Not saying this is the issue by any means, but just to clarify your logic- running the same job twice doesn't prove it's not mechanical by any means. For instance, if you have a bad spot in the 1st or 2nd mirror (dirt, etc.), it can work fine until it hits a certain place on the table and then that beam is hitting the bad spot, it shifts the beam over for that area, and you end up with the shift. You can run the same file again and get the same result. Trust me, been there, done that, but nothing to the degree you're looking at.
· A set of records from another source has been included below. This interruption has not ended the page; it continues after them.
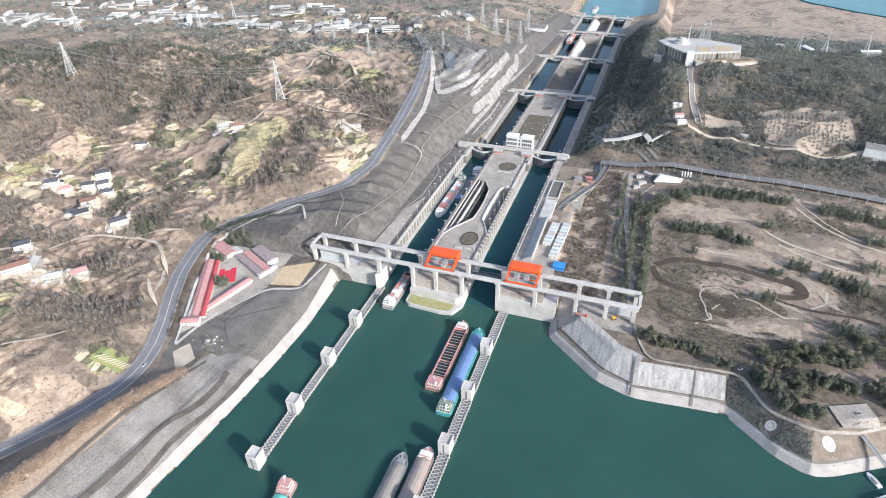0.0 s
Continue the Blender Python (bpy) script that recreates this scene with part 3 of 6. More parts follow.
LOCK_WATER = ((10.0, 10.0), (-10.0, -10.0), (-15.0, -24.0), (-38.0, -42.0), (-54.0, -56.0))
BRIDGES = (328.0, 634.0, 940.0, 1250.0, 1512.0)
for (x0, x1), side in zip(CHAMBERS, ("west", "east")):
    west = side == "west"
    ledge_wall("wall_" + side + "_face", x0, "weathered lock wall face, darkened where shade falls")
    lock_wall("wall_" + side + "_outer", *((x0 - 4, x0) if west else (x1, x1 + 4)), 290 if west else -20, 1560, "weathered concrete lock chamber wall")
    lock_wall("wall_" + side + "_inner", *((x1, x1 + 3.5) if west else (x0 - 3.5, x0)), -20 if west else 290, 1560, "weathered concrete lock chamber wall")
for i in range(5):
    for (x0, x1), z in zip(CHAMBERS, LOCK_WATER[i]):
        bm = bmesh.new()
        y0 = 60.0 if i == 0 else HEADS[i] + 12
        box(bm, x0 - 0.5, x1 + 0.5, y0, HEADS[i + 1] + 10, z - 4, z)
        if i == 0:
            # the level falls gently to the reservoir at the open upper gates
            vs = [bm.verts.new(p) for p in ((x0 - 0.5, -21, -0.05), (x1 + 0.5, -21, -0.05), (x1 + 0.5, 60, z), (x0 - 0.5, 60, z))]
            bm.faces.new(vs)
        setting("water", bm, M["lock_water" if i == 0 else "shaded_lock_water"], "dark green still water in a lock chamber", "water")

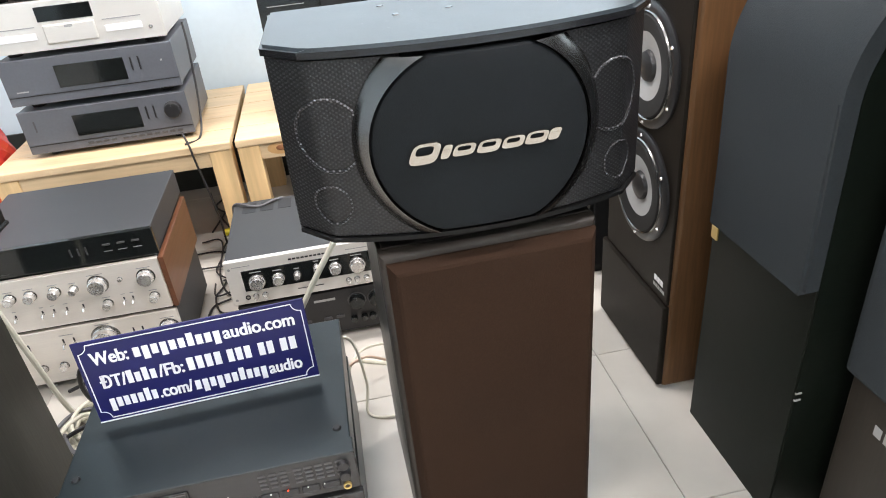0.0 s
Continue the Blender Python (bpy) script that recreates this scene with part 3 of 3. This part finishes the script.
part("drawer", box(-0.068, 0.058, -0.006, 0.001, 0.028, 0.074, 0.003, 2), M_CHAMP, d3)
part("drawer_notch", box(-0.015, 0.005, -0.0068, -0.005, 0.064, 0.071, 0.0005, 1), M_BARS, d3)
for x in (-0.135, 0.125):
    part("button_bar", box(x - 0.045, x + 0.045, -0.003, 0.001, 0.040, 0.056, 0.001, 1), M_WHITE, d3, "pale button bar")
    part("groove", box(x - 0.048, x + 0.048, -0.0008, 0.001, 0.070, 0.0725, 0), M_BARS, d3)
bars(d3, -0.19, 0.045, 0.014, 0.012, M_WHITE)
bars(d3, -0.17, 0.118, 0.03, 0.003, M_BARS)
knob(d3, 0.19, 0.040, 0.004, 0.004)
d4 = unit("disc_player", pose(LX - 0.004, LY + 0.01, BZ + 0.402), 0.43, 0.30, 0.095, 0.012, M_BLACK, M_GLOSS, "black disc player on the silver changer", "hi-fi unit")
bars(d4, 0.0, 0.03, 0.10, 0.0025, M_BARS)
bars(d4, -0.15, 0.028, 0.05, 0.008, M_FAINT)

RX, RY = 0.298, 2.205
e1 = unit("receiver", pose(RX, RY, BZ), 0.432, 0.33, 0.130, 0.016, M_DULL, M_DULL, "silver stereo receiver with black display on the bench", "hi-fi unit", "silver hi-fi stack")
part("display", box(-0.150, 0.045, -0.002, 0.001, 0.086, 0.110, 0.0008, 1), M_GLOSS, e1, "black display window")
switch(e1, -0.180, 0.092, 0.02, 0.012, 0.003, M_SILVER, "power_button")
for x in (-0.075, -0.040, -0.005):
    knob(e1, x, 0.050, 0.0115, 0.014)
for x in (-0.140, -0.120, -0.078, -0.04, -0.005, 0.03, 0.055):
    switch(e1, x, 0.072, 0.018, 0.004, 0.002, M_SILVER, "button")
for x in (-0.128, -0.108):
    switch(e1, x, 0.044, 0.012, 0.006, 0.002, M_BARS, "button")
knob(e1, 0.15, 0.075, 0.024, 0.02)
bars(e1, -0.18, 0.040, 0.006, 0.006, M_BLACK, "jack")
bars(e1, -0.17, 0.118, 0.03, 0.003, M_BARS)
e2 = unit("tuner", pose(RX - 0.003, RY, BZ + 0.133), 0.436, 0.33, 0.106, 0.014, M_GREYFACE, M_GREYFACE, "silver tuner with greenish display in a stack", "hi-fi unit", "silver hi-fi stack")
part("display", box(-0.06, 0.10, -0.002, 0.001, 0.052, 0.082, 0.0008, 1), mat("green_window", (0.035, 0.055, 0.045), 0.2, 0, 0.1, 30, 5, 0), e2, "dark greenish display")
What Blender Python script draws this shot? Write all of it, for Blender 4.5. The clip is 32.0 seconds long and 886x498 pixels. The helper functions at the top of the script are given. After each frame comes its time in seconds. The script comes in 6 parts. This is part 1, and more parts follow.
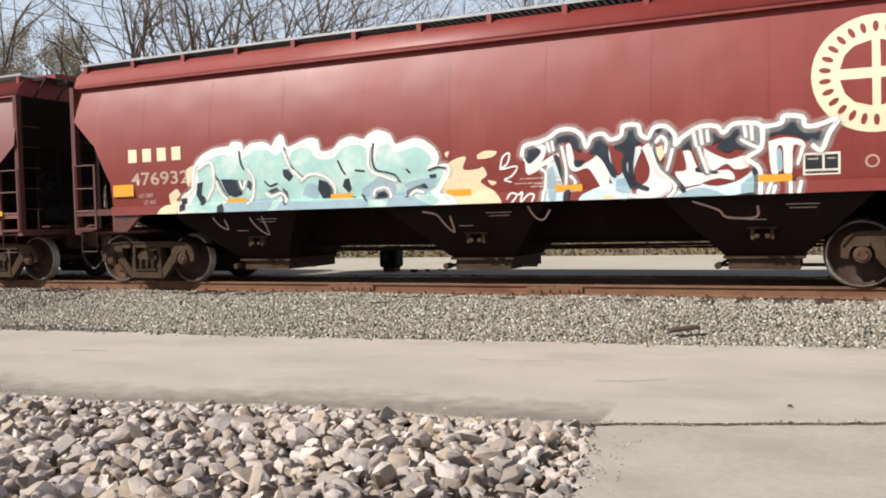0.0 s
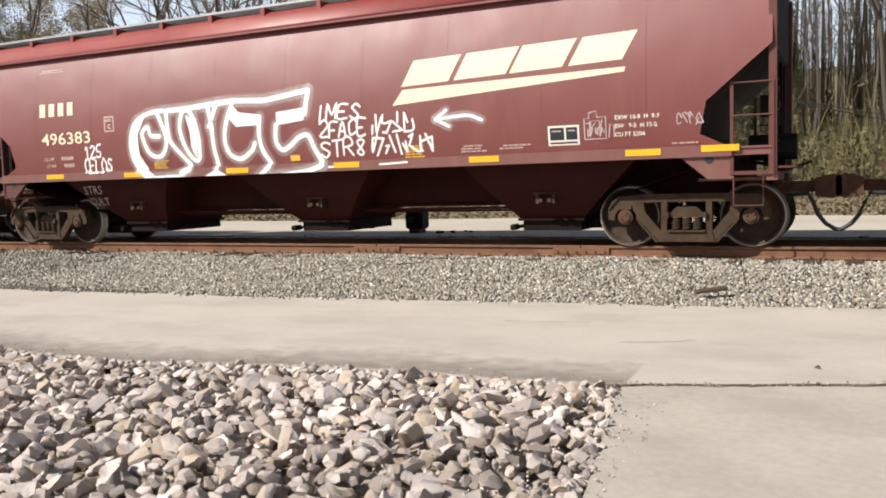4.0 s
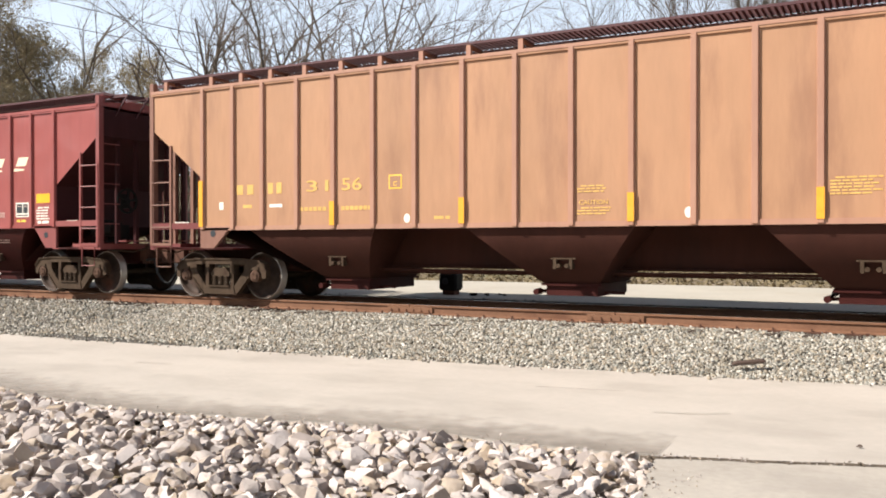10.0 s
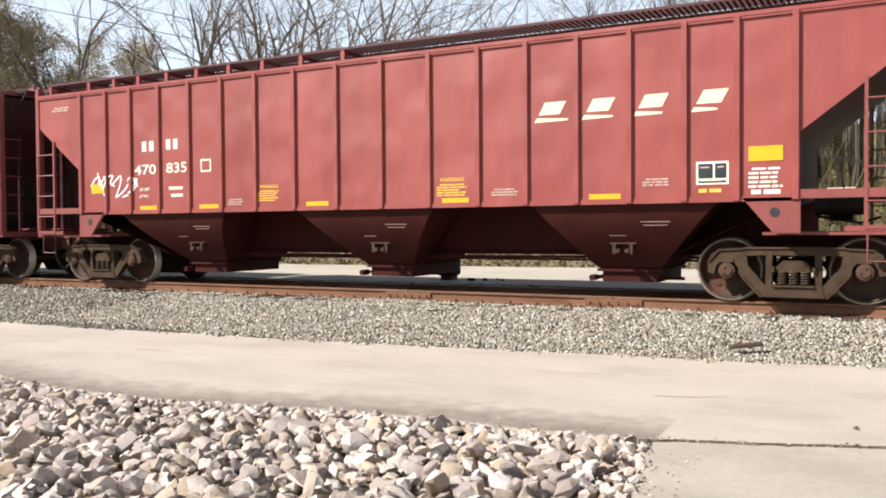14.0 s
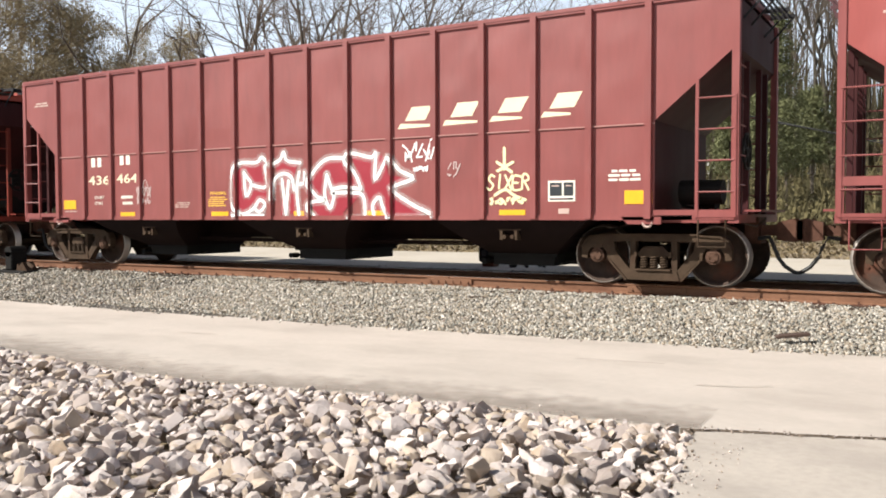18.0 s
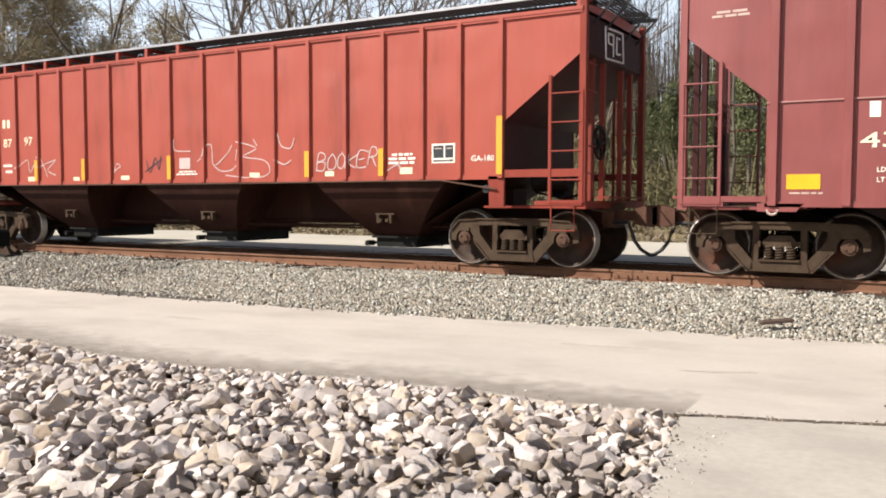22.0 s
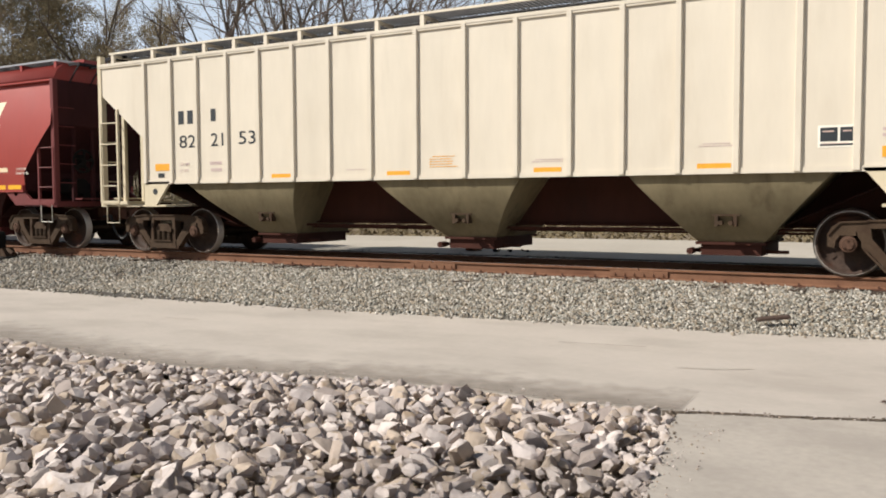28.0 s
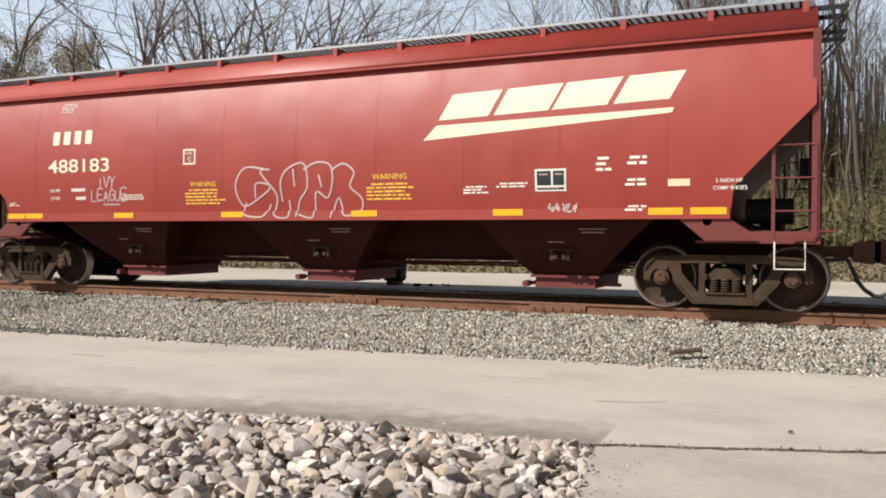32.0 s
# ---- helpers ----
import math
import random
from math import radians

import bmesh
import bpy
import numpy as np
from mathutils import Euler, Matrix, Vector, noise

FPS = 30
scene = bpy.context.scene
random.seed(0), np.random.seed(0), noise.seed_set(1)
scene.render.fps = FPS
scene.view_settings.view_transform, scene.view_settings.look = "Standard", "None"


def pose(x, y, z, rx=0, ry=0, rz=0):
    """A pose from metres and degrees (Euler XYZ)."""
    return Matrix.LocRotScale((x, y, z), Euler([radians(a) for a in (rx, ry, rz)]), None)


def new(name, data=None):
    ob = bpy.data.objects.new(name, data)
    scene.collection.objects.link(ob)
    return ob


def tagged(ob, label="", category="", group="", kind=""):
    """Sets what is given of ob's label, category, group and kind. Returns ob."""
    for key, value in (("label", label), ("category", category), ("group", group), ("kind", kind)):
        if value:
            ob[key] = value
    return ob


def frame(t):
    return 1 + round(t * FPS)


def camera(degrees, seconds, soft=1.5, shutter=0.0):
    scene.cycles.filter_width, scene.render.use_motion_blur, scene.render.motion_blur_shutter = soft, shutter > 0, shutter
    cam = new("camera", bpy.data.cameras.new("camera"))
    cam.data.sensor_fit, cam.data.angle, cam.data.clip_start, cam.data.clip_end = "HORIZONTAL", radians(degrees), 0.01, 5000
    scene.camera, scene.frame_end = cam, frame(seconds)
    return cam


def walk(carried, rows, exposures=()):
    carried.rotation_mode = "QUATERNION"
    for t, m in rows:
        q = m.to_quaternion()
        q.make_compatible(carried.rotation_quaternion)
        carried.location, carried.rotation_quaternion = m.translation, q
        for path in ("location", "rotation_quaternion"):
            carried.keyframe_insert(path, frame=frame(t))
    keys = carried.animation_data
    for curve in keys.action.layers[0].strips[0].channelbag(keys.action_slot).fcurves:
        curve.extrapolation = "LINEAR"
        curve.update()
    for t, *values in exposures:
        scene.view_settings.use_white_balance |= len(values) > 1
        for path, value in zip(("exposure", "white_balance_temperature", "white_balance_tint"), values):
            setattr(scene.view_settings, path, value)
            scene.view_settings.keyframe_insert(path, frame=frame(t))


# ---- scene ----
# A freight train of covered hopper cars rolls past a paved lane with a pile of rip-rap beside it.
# World: x along the track (the train rolls to +x), y away from the camera, z up, lane surface at z = 0.
RAIL_Z = 0.522          # top of rail
TRACK_Y = 13.74         # track centre line
EYE = (0.0, 0.0, 1.6)

# ---- camera ----
cam = camera(55.0, 32.0, soft=1.9)
TURNS = [
    (0, 87.98, 1.48, 24.11), (0.5, 87.78, 1.14, 24.3), (1, 87.11, 1.04, 23.98), (1.5, 86.78, 1.02, 23.55),
    (2, 87.18, 1.17, 23.55), (2.5, 87.02, 1.33, 23.86), (3, 86.83, 1.15, 24.3), (3.5, 86.69, 1.21, 24.35),
    (4, 85.43, 1.72, 25.83), (4.5, 84.85, 1, 27.68), (6.5, 84.18, -0.06, 28.01), (7, 85.46, 0.13, 28.73),
    (7.5, 86.54, -0.04, 29.47), (8, 87.26, -0.97, 27.69), (8.5, 87.86, -0.6, 28.51), (9, 87.65, -0.62, 28.1),
    (9.5, 88.71, -0.08, 28.06), (10, 89.63, 0.04, 28.19), (10.5, 89.87, -0.08, 27.58),
    (11, 89.87, -0.14, 26.42), (11.5, 89.65, -0.33, 26.64), (12, 89.12, -0.46, 26.36),
    (12.5, 88.9, -0.86, 26.9), (13, 88.72, -0.44, 27.51), (13.5, 88.66, 0.43, 28.07),
    (15.5, 88.55, 0.09, 27.99), (16, 88.2, -0.14, 28.4), (16.5, 87.75, -0.29, 28.27),
    (17, 87.52, -0.22, 28.75), (17.5, 88.03, 0.03, 29.58), (18, 87.74, 0.15, 30.84),
    (18.5, 87.17, 0.56, 30.72), (19, 87.42, 0.2, 30.34), (19.5, 87.65, 0.36, 30.39),
    (20, 87.78, 0.46, 30.54), (20.5, 87.14, 0.47, 30.67), (21, 86.99, 0.27, 30.3),
    (21.5, 86.89, 0.11, 30.11), (22, 86.75, -0.13, 29.96), (22.5, 86.64, -0.24, 29.3),
    (23, 86.56, -0.19, 29.77), (23.5, 86.65, 0, 29.7), (24, 86.51, 0.19, 29.39), (24.5, 86.29, -0.03, 29.43),
    (25, 86.71, -0.01, 29.62), (25.5, 86.7, 0.22, 29.75), (27.5, 86.92, 0.19, 29.74),
    (28, 86.69, 0.25, 29.72), (28.5, 86.56, -0.09, 29.34), (29, 86.43, -0.16, 29.17),
    (29.5, 86.73, -0.16, 28.46), (30, 87.42, -0.18, 27.8), (30.5, 89.33, 1.27, 28.77),
    (31, 89.93, 0.9, 26.69), (31.5, 89.44, 0.64, 25.58), (32, 88.99, -0.2, 24.42),
]
EXPOSURES = [(0, -0.1), (1, -0.05), (2, 0.15), (3, 0.15), (4, 0.1), (7, 0.2), (8.5, 0.35), (13, 0.36), (16, 0.36), (23, 0.36), (25, 0.16), (28, -0.15), (29, -0.22), (30, -0.16), (31, -0.16), (32, -0.04)]
walk(cam, [(t, pose(*EYE, rx, ry, rz)) for t, rx, ry, rz in TURNS], EXPOSURES)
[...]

So don't rule out a mirror issue. And depending on the size and placement of the job, you might not hit that bad spot while lasering other jobs. I'd do a double check on ALL the mirrors and make sure they are all clean and not damaged.

Richard Rumancik
03-25-2013, 9:53 AM
Mohammed - do you have to stop (abort) the plot to be able to repeat a plot? I would have thought that you could let it finish and repeat - that's how most lasers work.

Do you have the option in the driver of setting the laser carriage so it does not "home" after a plot? Then when it make an error, move the carriage to a much different location on the table and repeat the plot there. If it repeats the error in the other location then you can probably rule out the bad mirror theory.

In the first example (photo.jpg) there was a slice of the image that was offset and I suggested that maybe the drive pulley was loose. The second image (image2.jpg) looks quite different in that the offset occurred gradually. In thinking about it a loose pulley could do this too if it was nudged a fraction a degree on each stroke, and then eventually come to a hard stop when the pulley locks up again. I know you are 100% convinced it is not hardware but I'll play devil's advocate here, so humor me . . .

I'd be interested in whether your machine is maintaining the coordinate system after an error occurs. For example, in image2.jpg, the plot starts in the top left at (x1,y1). After the error, the bottom left corner of the image under the hole is at (x2, y2). The question is: does your machine think x2=x1? The answer might shed some light on where the problem is.